John Ferguson no longer has to look for one after acquiring a goalie on draft day for the second year in a row. One year after trading for Andrew Raycroft, the Toronto Maple Leafs GM made another splash Friday, reeling in Toskala from the San Jose Sharks - arguably the most attractive goalie available on the trade market this off-season.
"These things do take some time, there were many moving parts and different clubs involved," Ferguson said. "Different priced goaltenders, obviously both in terms of acquisition cost and with the cap, what it's going to be. So we're really pleased with what we were able to get done."
Forward Mark Bell also came in the deal, in exchange for a package of draft picks: a first-round and second-round selection this year and a fourth-round pick in '09.
The 30-year-old Toskala has one year remaining on a contract that pays him only $1.375 million. The Leafs will hope to sign him to an extension and already began talks Friday.
"We had some good conversations today," said Ferguson.
The clincher for Toronto getting the deal done was picking up Bell, who disappointed in San Jose last season and who still has $4.5 million left on his deal for another two years.
The Flames, meanwhile, needed to acquire a top blue-liner because both Brad Stuart and Roman Hamrlik are expected to be lost to free agency.
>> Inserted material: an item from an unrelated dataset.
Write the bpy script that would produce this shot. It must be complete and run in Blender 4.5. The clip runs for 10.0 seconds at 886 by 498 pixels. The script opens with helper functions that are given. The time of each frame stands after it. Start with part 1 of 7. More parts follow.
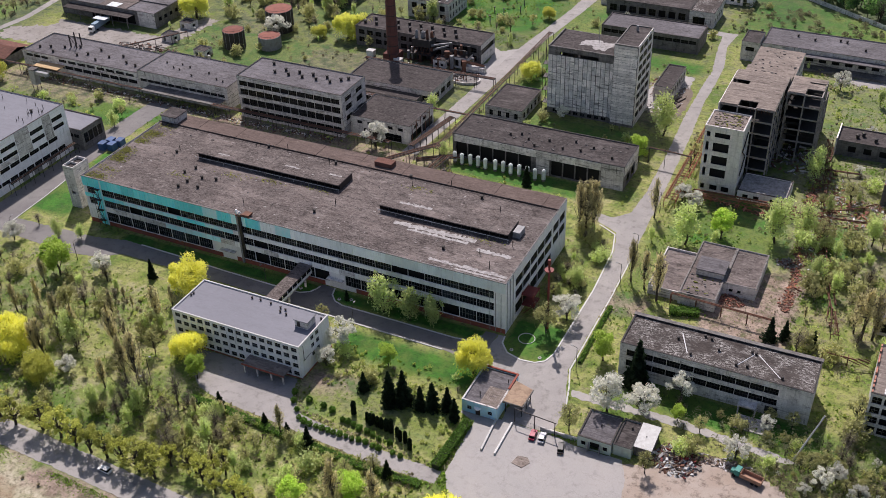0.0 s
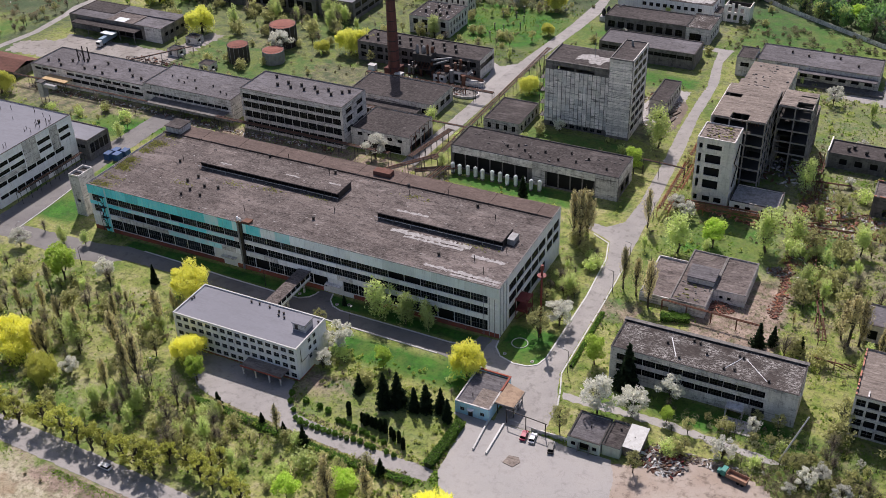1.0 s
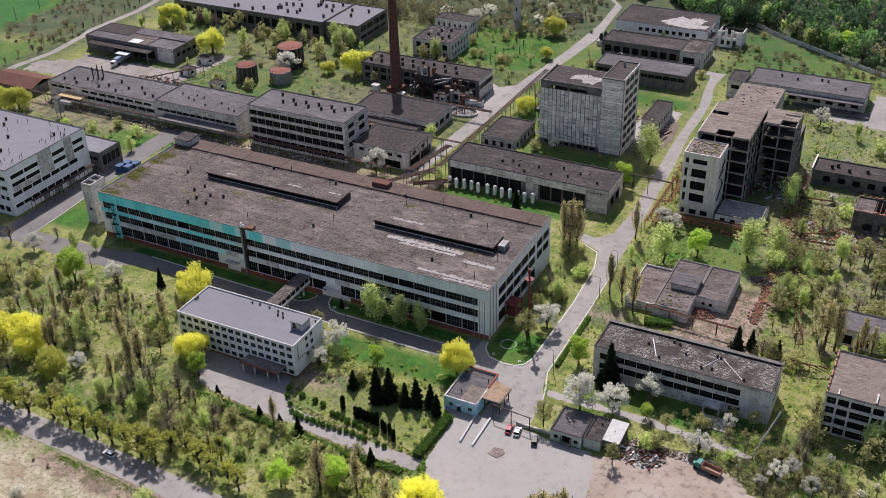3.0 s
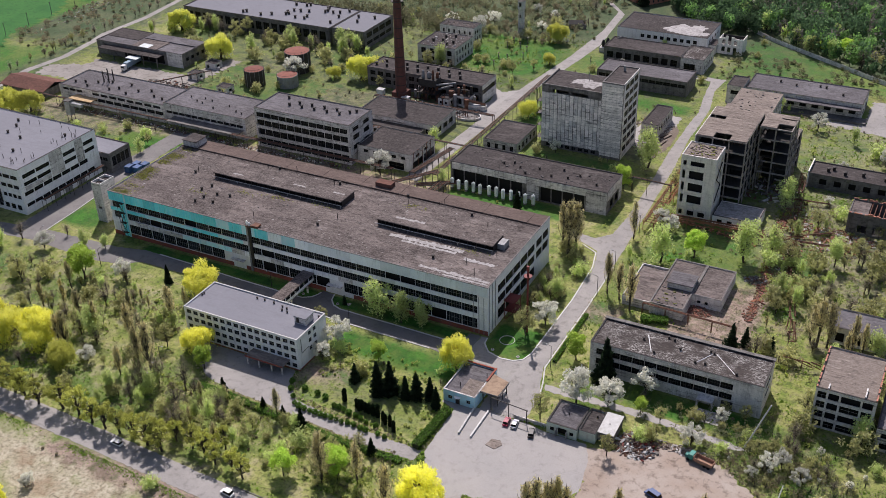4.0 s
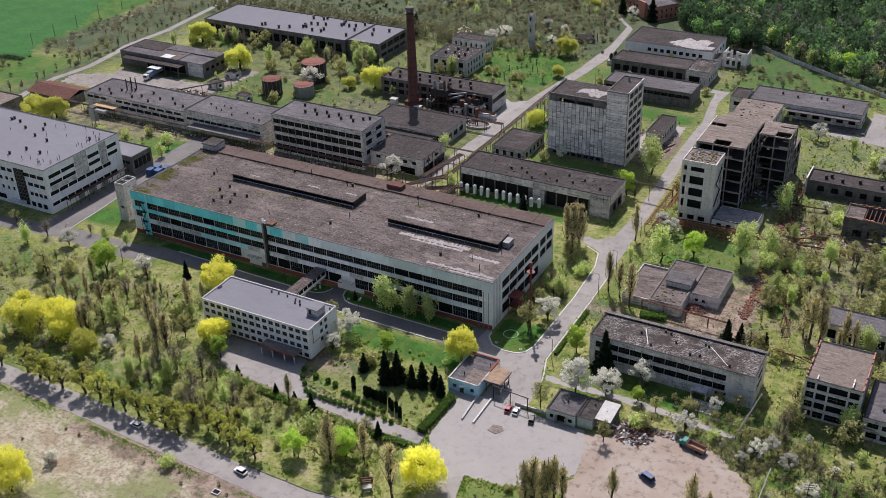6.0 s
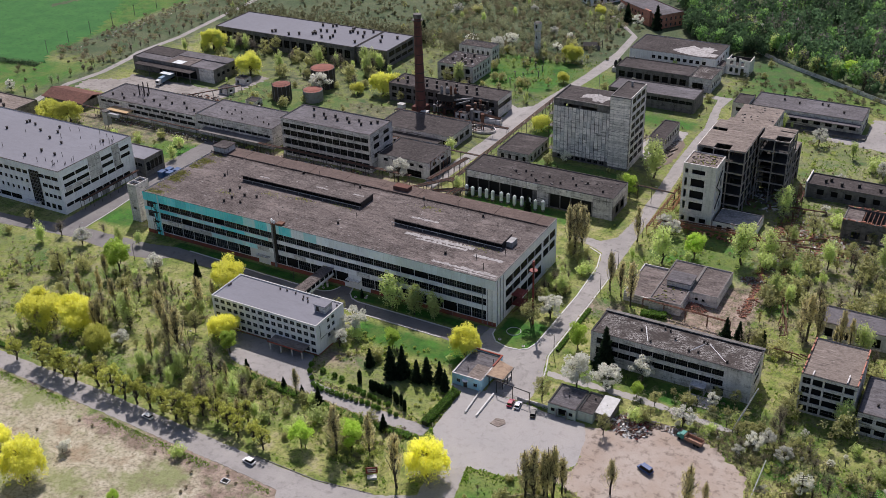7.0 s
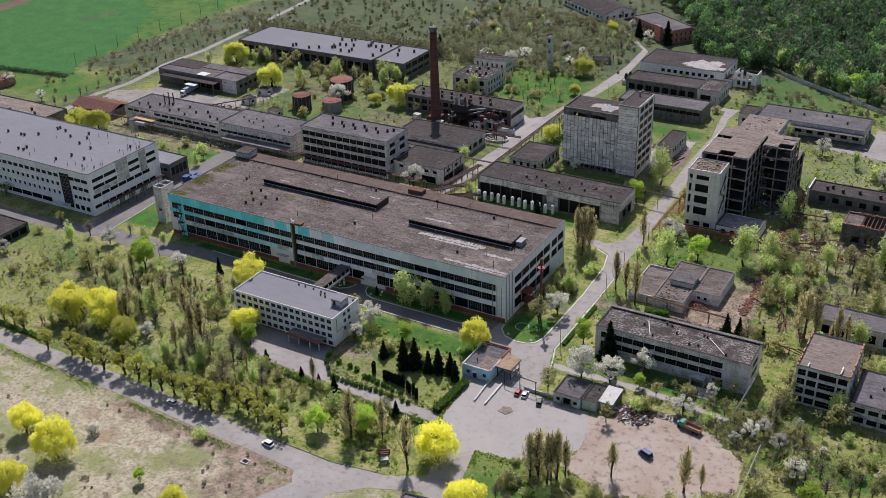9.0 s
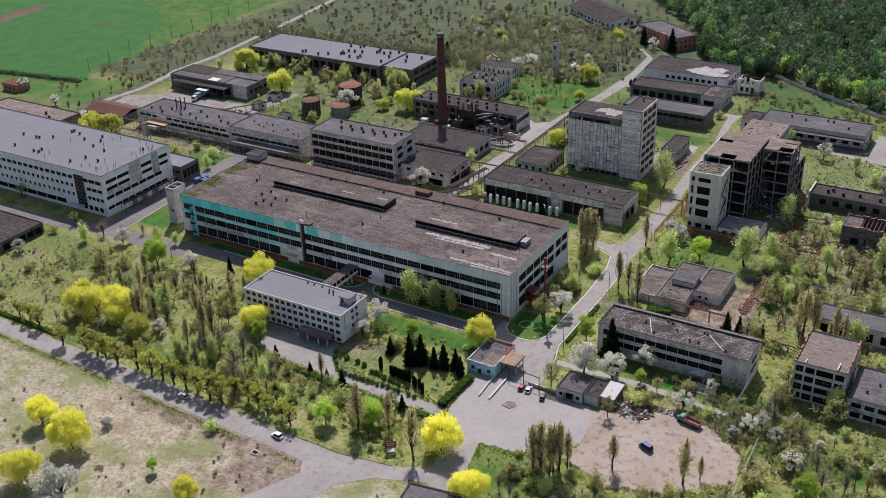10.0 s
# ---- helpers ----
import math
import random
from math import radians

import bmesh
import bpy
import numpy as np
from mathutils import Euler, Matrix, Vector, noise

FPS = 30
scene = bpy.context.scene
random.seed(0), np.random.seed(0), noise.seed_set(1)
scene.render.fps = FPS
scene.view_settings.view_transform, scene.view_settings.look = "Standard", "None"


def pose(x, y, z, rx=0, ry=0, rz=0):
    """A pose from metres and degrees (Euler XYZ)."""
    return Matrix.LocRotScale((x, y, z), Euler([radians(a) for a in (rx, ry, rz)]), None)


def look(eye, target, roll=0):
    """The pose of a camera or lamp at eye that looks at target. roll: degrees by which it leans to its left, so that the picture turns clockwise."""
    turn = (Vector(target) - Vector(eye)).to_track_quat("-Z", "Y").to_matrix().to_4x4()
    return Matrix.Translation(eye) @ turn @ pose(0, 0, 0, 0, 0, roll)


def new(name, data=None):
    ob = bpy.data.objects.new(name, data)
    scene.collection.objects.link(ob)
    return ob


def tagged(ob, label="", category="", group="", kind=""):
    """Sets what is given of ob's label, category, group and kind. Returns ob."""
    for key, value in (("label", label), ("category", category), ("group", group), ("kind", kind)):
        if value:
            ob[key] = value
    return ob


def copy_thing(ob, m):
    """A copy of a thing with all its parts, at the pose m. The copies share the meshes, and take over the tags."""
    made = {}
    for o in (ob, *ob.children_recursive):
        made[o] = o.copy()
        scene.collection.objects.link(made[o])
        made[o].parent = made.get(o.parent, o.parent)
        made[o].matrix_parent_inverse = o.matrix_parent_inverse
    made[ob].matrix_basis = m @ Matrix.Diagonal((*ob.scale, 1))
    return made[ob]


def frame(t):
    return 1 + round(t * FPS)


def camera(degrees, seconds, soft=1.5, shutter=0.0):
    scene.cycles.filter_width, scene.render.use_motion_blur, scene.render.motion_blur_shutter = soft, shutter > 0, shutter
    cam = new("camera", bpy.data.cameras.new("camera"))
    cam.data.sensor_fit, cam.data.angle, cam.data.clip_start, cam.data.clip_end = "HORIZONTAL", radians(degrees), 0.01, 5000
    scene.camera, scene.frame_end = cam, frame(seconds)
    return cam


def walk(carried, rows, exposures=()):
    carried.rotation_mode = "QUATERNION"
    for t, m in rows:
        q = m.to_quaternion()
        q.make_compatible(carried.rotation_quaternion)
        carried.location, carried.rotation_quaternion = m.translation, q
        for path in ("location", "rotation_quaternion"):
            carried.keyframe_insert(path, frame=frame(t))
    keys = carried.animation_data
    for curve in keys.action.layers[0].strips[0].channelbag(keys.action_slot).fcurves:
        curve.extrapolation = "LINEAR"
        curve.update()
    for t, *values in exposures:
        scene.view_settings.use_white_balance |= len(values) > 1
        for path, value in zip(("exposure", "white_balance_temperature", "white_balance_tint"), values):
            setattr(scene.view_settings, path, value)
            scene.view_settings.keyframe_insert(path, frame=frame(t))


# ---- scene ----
cam = camera(45.77, 10.0, soft=0.5)
PATH = [
    (0, (99.42, -238.42, 210.44), (-12.09, -17.73, 40.55), -2.00),
    (0.5, (103.04, -241.60, 210.47), (-10.09, -19.83, 43.08), -1.99),
    (1, (106.65, -244.79, 210.44), (-7.99, -21.85, 45.65), -1.96),
    (1.5, (109.99, -248.07, 210.57), (-5.96, -24.01, 48.23), -1.91),
    (2, (113.53, -251.37, 210.63), (-3.75, -26.17, 50.85), -1.85),
    (2.5, (116.96, -254.66, 210.59), (-1.49, -28.88, 52.50), -1.82),
    (4, (126.65, -265.22, 211.15), (4.35, -38.74, 57.03), -1.73),
    (4.5, (129.30, -268.47, 211.13), (5.80, -41.75, 58.34), -1.70),
    (5, (132.31, -272.45, 211.18), (7.39, -45.46, 59.93), -1.66),
    (5.5, (134.91, -275.76, 211.28), (8.66, -48.72, 61.25), -1.68),
    (7, (143.43, -287.02, 211.69), (12.97, -59.67, 65.79), -1.72),
    (7.5, (146.04, -290.74, 211.73), (14.20, -63.30, 67.21), -1.75),
    (8, (148.87, -294.63, 211.84), (15.55, -67.15, 68.73), -1.79),
    (8.5, (151.65, -298.47, 211.91), (16.95, -70.96, 70.17), -1.82),
    (9, (154.56, -302.46, 212.06), (18.42, -74.96, 71.68), -1.84),
    (9.5, (157.27, -306.32, 212.19), (19.85, -78.80, 73.09), -1.89),
    (10, (159.90, -310.43, 212.34), (21.28, -82.82, 74.59), -1.86),
]
walk(cam, [(t, look(eye, target, roll)) for t, eye, target, roll in PATH], [(0, -0.02, 6450, 19), (10, -0.2, 6300, 18)])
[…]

"I'd rather have a player under contract than trying to negotiate a contract when you don't know what the marketplace is," said Flames GM Darryl Sutter.
Hawks GM Dale Tallon said with the development of his young defencemen led by Brent Seabrook, there was no longer room for the veteran Aucoin to play those kinds of minutes.
"Adrian needs to play 28-30 minutes a game to be successful and that wasn't going to happen with us next season," said Tallon. "And obviously there was a financial consideration in this deal."